As you can see it is the typical high mtn lake, cliffs fall straight into the glacial green water. The lake is shallow around the edges, but drops to 10+ feet almost immediately. There was no sign of life in the lake for the first 30 minutes or so we were there. We were the only people on the lake and it was completely quiet - which is very eery. We made our way around to the side of the lake and started off with a streamer (me) and a dry (Steffan). As we made our way into the water and waded out a few feet it was easy to see that the water was going to win the numbness battle. At 40 degrees (I'm guessing) your legs and feet (and other nether regions) freeze quickly. Unfortunately with close quarters behind us and our shitty casting ability, we were needing to wade out over our nuts to get to the deepest spots. I switched to chiros after losing the streamer to the back cast gods. No luck.
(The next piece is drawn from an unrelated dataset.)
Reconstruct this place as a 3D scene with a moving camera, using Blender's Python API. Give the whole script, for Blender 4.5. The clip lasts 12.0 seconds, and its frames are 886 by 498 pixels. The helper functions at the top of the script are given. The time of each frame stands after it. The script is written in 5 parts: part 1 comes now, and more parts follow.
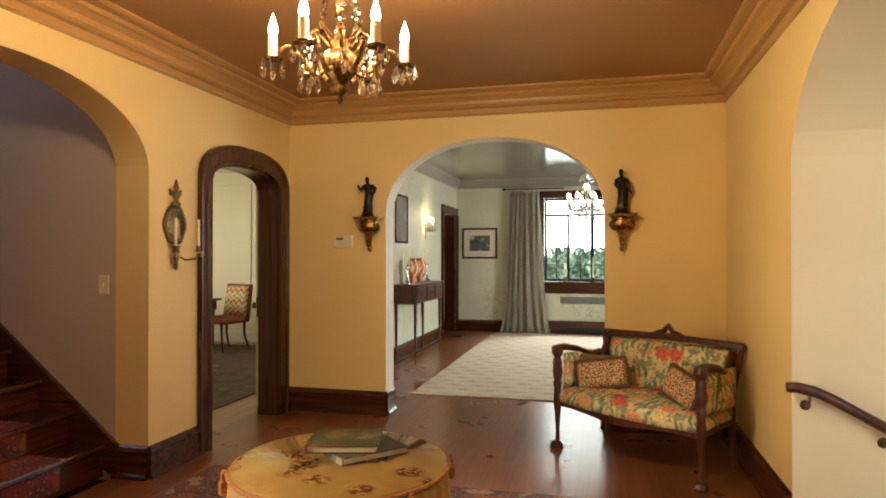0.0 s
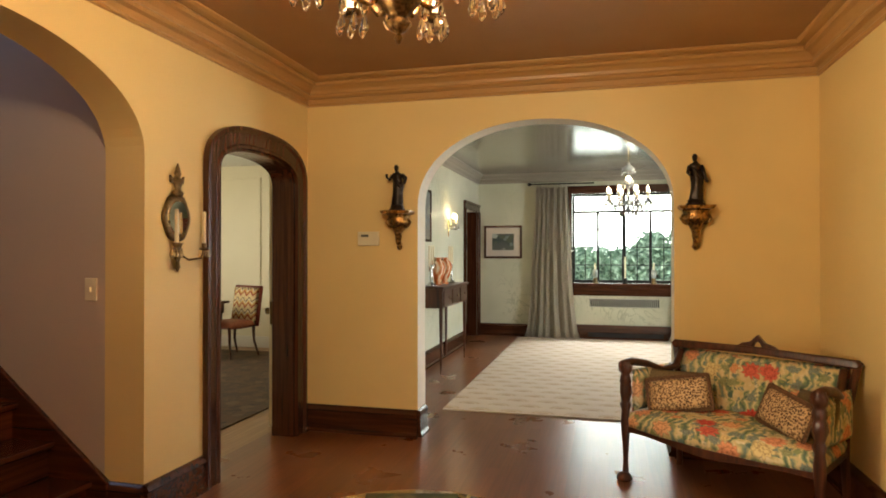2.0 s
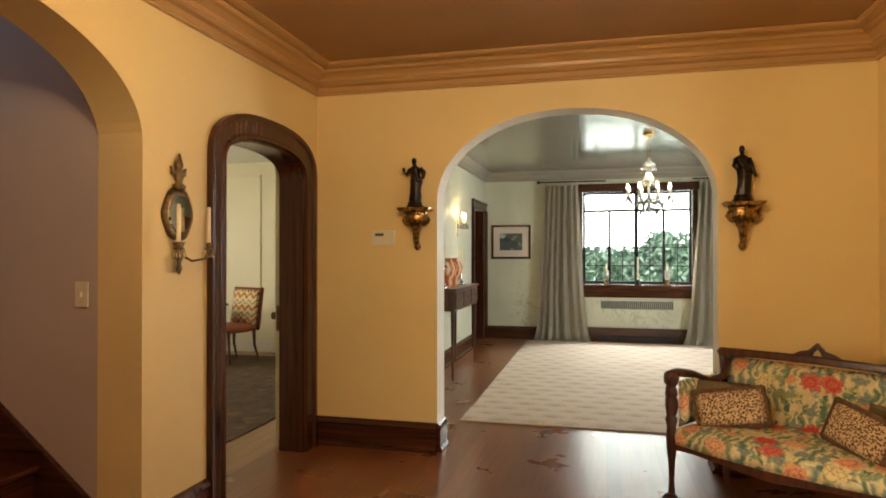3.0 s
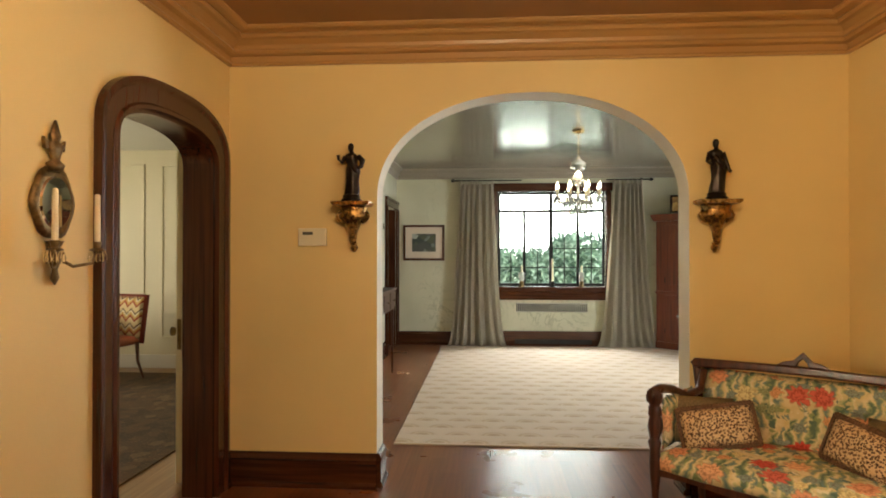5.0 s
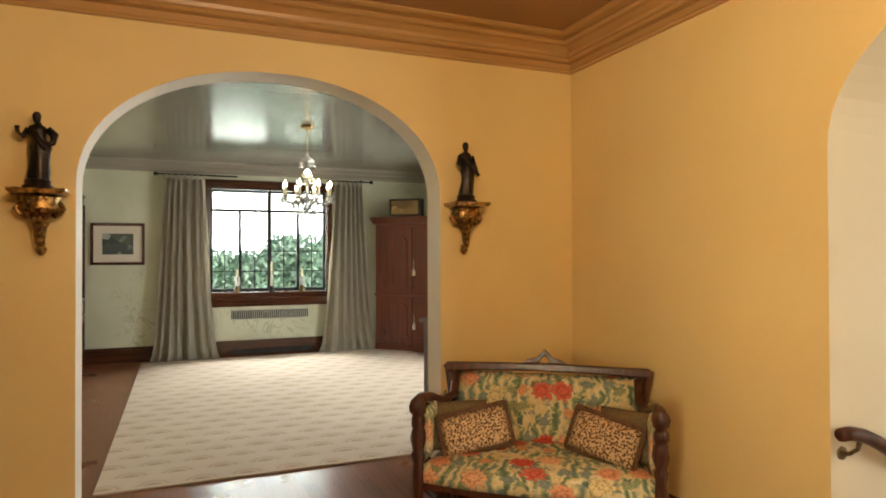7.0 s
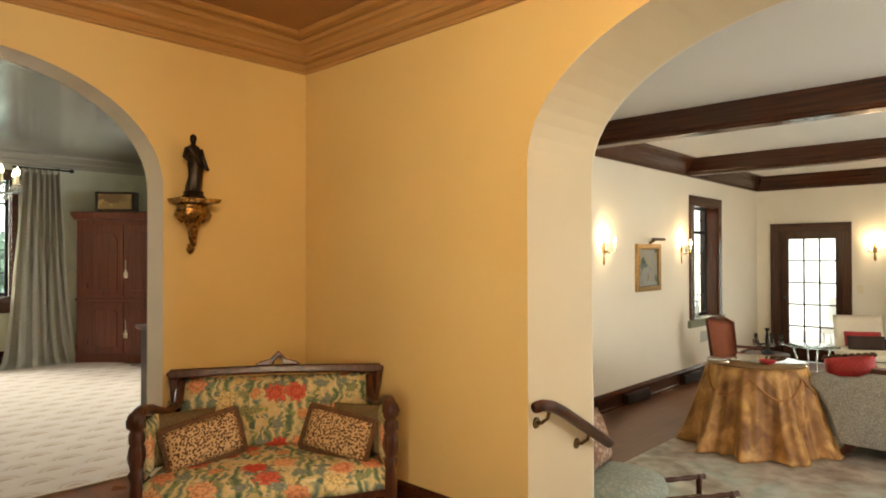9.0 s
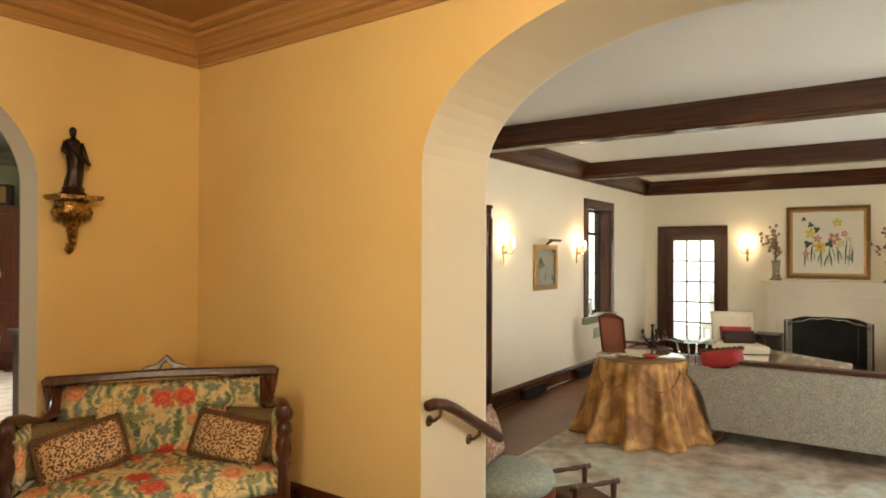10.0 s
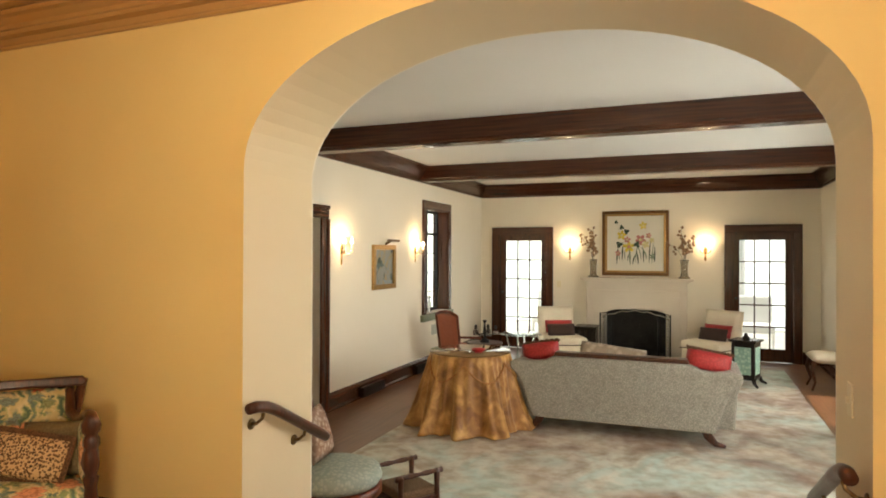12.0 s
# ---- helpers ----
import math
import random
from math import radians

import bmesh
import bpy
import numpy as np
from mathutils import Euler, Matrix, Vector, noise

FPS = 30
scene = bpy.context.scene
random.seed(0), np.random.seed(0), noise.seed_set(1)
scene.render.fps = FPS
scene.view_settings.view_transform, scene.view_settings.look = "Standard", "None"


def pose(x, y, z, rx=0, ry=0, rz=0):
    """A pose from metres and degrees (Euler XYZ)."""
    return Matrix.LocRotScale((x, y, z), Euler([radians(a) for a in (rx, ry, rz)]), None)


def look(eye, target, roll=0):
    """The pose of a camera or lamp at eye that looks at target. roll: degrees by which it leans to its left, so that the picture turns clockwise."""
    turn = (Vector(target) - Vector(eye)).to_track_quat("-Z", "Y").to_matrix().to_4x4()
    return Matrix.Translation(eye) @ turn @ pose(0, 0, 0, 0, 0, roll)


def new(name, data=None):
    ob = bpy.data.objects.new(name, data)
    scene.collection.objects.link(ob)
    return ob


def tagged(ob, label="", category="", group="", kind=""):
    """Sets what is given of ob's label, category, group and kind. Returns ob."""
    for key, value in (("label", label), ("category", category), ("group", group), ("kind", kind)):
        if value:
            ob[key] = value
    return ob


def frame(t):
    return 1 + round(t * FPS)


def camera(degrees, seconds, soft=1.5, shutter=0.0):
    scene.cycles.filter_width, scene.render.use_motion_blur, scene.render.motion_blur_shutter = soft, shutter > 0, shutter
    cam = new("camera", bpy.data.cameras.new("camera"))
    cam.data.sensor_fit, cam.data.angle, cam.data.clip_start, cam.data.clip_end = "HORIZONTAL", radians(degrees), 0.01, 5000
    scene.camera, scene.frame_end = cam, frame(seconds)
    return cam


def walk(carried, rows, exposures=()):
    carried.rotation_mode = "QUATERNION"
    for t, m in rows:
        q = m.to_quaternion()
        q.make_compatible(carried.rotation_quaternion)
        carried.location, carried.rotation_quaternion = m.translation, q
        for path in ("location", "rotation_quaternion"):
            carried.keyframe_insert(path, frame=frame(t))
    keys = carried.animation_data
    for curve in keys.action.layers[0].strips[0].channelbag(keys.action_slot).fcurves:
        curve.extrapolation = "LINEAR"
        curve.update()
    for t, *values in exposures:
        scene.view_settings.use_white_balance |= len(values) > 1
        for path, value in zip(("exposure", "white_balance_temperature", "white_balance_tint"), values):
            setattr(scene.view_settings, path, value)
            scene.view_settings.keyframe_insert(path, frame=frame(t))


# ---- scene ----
cam = camera(69.8, 12.0, soft=1.8)
PATH = [
    (0, (-0.015, 0.066, 1.362), (-0.499, 2.007, 1.376), -0.0),
    (0.5, (-0.081, 0.204, 1.36), (-0.579, 2.141, 1.374), -0.1),
    (1, (-0.202, 0.348, 1.352), (-0.698, 2.285, 1.368), -0.1),
    (1.5, (-0.331, 0.499, 1.353), (-0.823, 2.437, 1.367), 0.0),
    (2, (-0.421, 0.651, 1.356), (-0.922, 2.587, 1.369), -0.0),
    (2.5, (-0.557, 0.801, 1.354), (-1.05, 2.739, 1.367), 0.0),
    (4.5, (-1.016, 1.328, 1.365), (-1.322, 3.305, 1.383), -0.1),
    (5, (-1.133, 1.454, 1.363), (-1.271, 3.449, 1.38), -0.0),
    (5.5, (-1.215, 1.577, 1.354), (-1.163, 3.576, 1.373), 0.1),
    (6, (-1.257, 1.707, 1.366), (-0.995, 3.69, 1.383), -0.2),
    (6.5, (-1.297, 1.828, 1.376), (-0.784, 3.761, 1.393), -0.3),
    (7, (-1.335, 1.842, 1.367), (-0.572, 3.69, 1.39), -0.2),
    (9, (-1.376, 1.84, 1.363), (0.076, 3.214, 1.386), -0.1),
    (9.5, (-1.368, 1.805, 1.374), (0.181, 3.07, 1.393), 0.0),
    (10, (-1.372, 1.767, 1.381), (0.263, 2.919, 1.398), 0.2),
    (10.5, (-1.381, 1.73, 1.398), (0.33, 2.766, 1.408), 0.4),
    (11, (-1.401, 1.666, 1.407), (0.371, 2.593, 1.417), 0.3),
    (11.5, (-1.395, 1.645, 1.404), (0.427, 2.47, 1.416), 0.2),
    (12, (-1.415, 1.607, 1.407), (0.444, 2.343, 1.419), 0.2),
]
walk(cam, [(t, look(eye, target, roll)) for t, eye, target, roll in PATH])
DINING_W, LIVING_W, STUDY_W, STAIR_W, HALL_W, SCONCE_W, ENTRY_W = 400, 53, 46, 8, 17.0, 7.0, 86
TABLE_AT, TABLE_R, TABLE_H = (-0.895, 2.13), 0.37, 0.645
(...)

We fished for another hour or so. During that time the lake started filling up. We decided to head around the bend into the cove - but there was someone there. We went around them and then came around a huge rock to see beautiful cutties swimming near the top looking for dries. We immediately switched back to dries. Steffan stuck with the dries, but I was back on the chiros. Still no luck. The fish just wouldn't eat.

We fished until 11:45 and gave up - hiked out, back in the truck around 12:15. We decided to hit the Poudre on the way back, and found a spot about half way back. The spot looked well fished, and I think in the bait fishing area - I left my chiros on and cast into the first pool right by the truck. First cast and I landed this beautiful 16 inch cutthroat - amazing fish, healthy, fought hard, amazing - and I caught him on the snowcone grey chiro - crazy!!
I caught another smaller rainbow and a dink brown out of the hole and gave it to Steffan. I moved down a couple hundred feet and caught another rainbow out of the rock garden area. Nothing fancy.
Steffan didn't have much luck and so we decided to leave - still having a long ride home - and me to HR.
Great day to get out, beautiful area, great scenery, good beers, and good to hang with Steffan. Thanks man!